Why HTTP + threading and not async / native MCP

  • HTTP over a custom MCP server: zero install, zero registration, agents drive via curl from Bash or PowerShell. The MCP ecosystem for desktop GUI automation is immature (May 2026: published "Qt MCP" and "PyWinAuto MCP" packages are GitHub-only with READMEs that claim PyPI publication but return 404).
  • http.server (threaded) in a daemon thread, not qasync asyncio.start_server: avoids re-implementing HTTP parsing; concurrent request handling is critical for unblocking the modal-dialog case; stdlib only.
  • QWidget.grab(), not screen capture: pixel-perfect, no window-focus dance, no cursor in frame, survives DPI scaling, works on hidden-but-rendered widgets.
  • BlockingQueuedConnection, not signal/slot pipes: simplest correct way to call from HTTP thread → GUI thread with a return value. The "blocked GUI thread" risk is mitigated by the threading server and /dismiss.

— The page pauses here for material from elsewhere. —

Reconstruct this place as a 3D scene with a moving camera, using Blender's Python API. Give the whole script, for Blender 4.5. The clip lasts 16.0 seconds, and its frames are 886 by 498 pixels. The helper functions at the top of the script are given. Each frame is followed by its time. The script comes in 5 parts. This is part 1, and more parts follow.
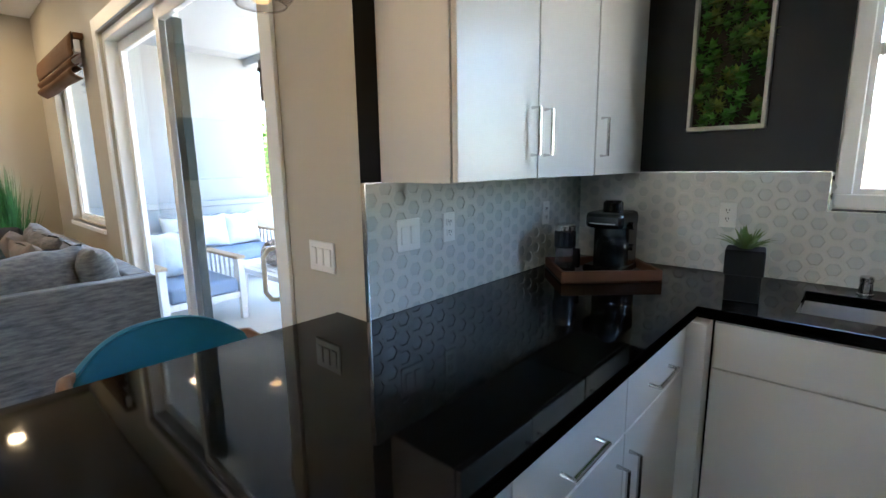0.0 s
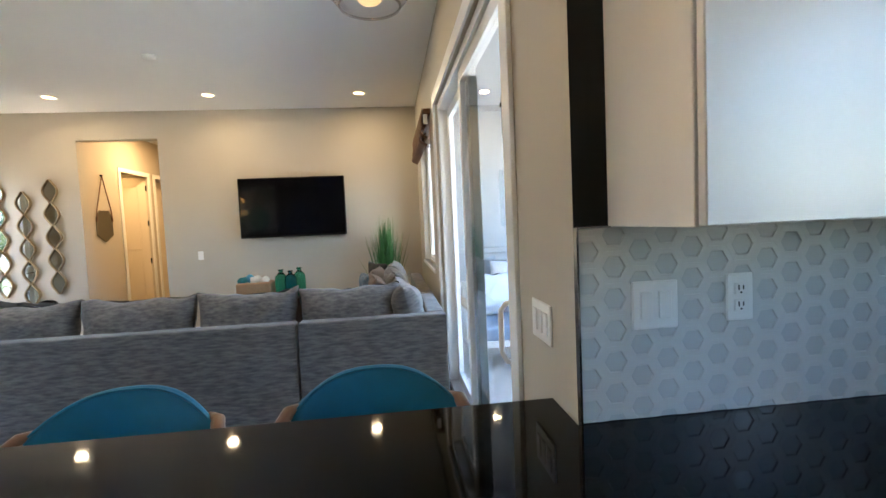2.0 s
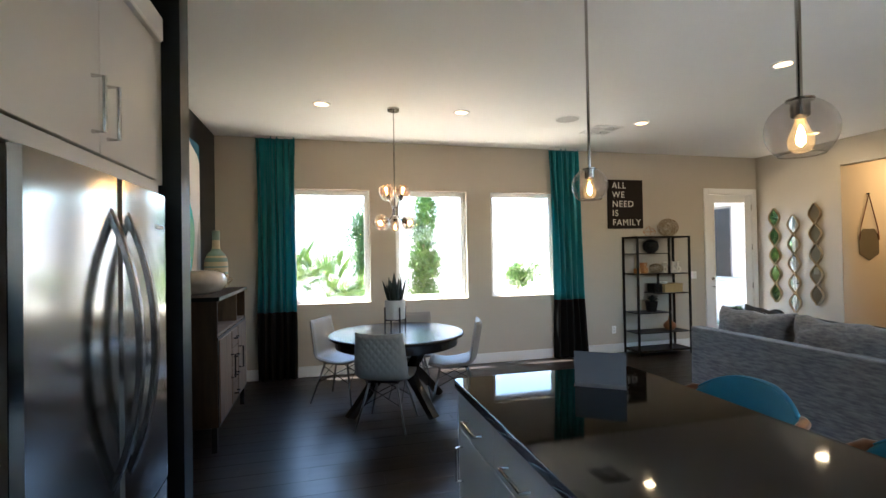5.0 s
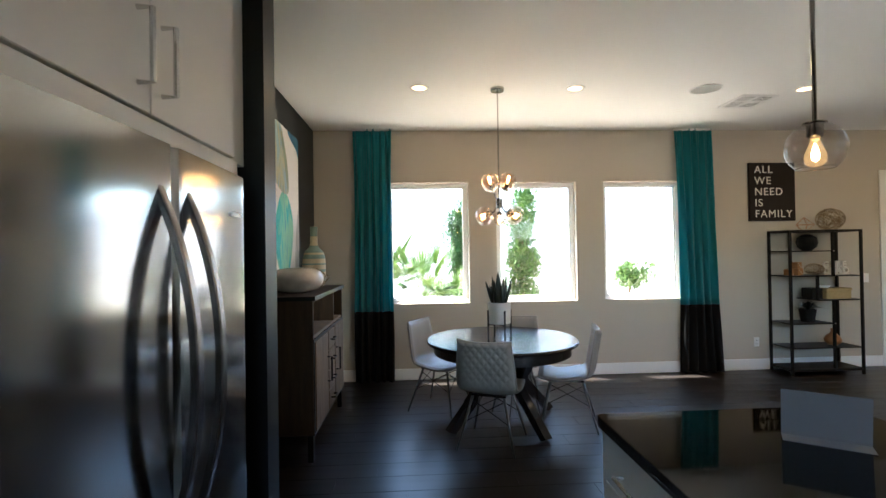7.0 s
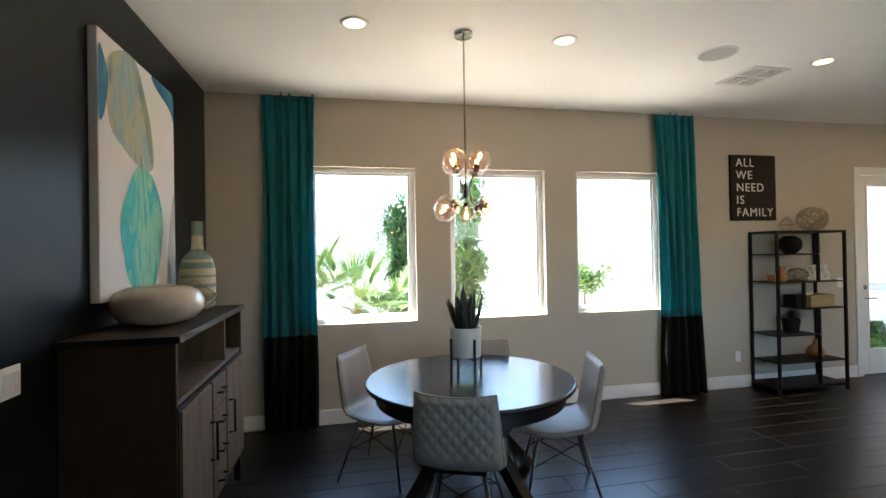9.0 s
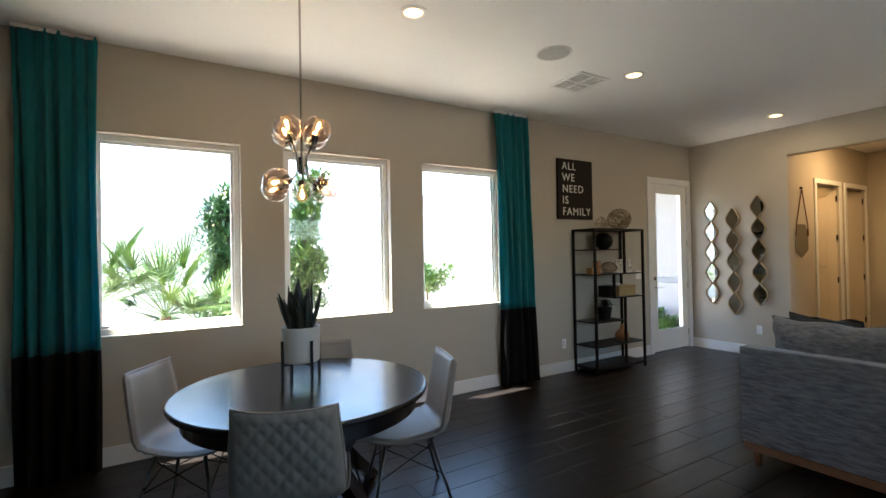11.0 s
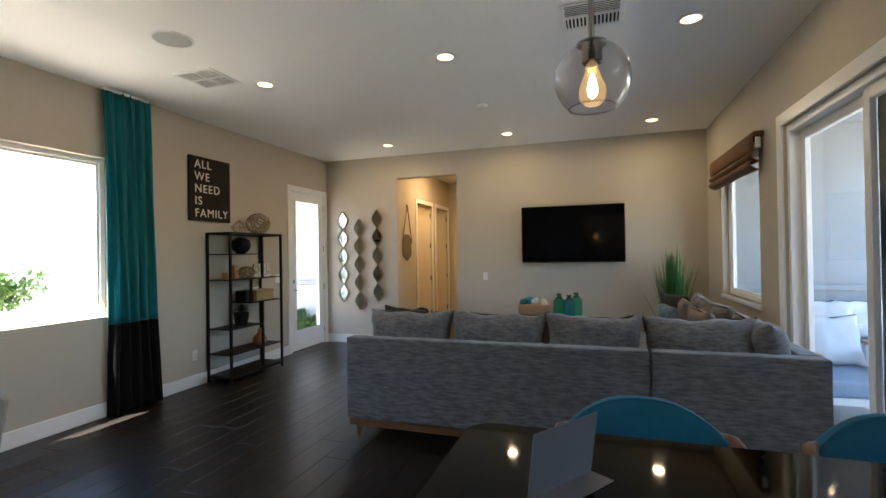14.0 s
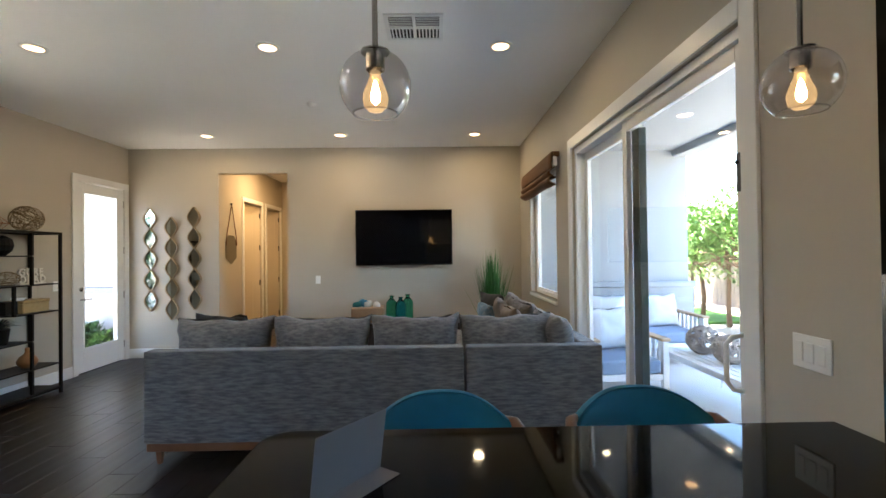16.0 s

When NOT to invoke the probe

  • One-off screenshot of something specific — Windows Snipping Tool (Win+Shift+S) is faster and equivalent quality.
  • Verifying behavior (does clicking X cause Y?) — pytest-qt is the right tool. The probe captures pixels, not state transitions.
  • UI is mid-redesign — screenshots will rot. Wait until layout stabilizes.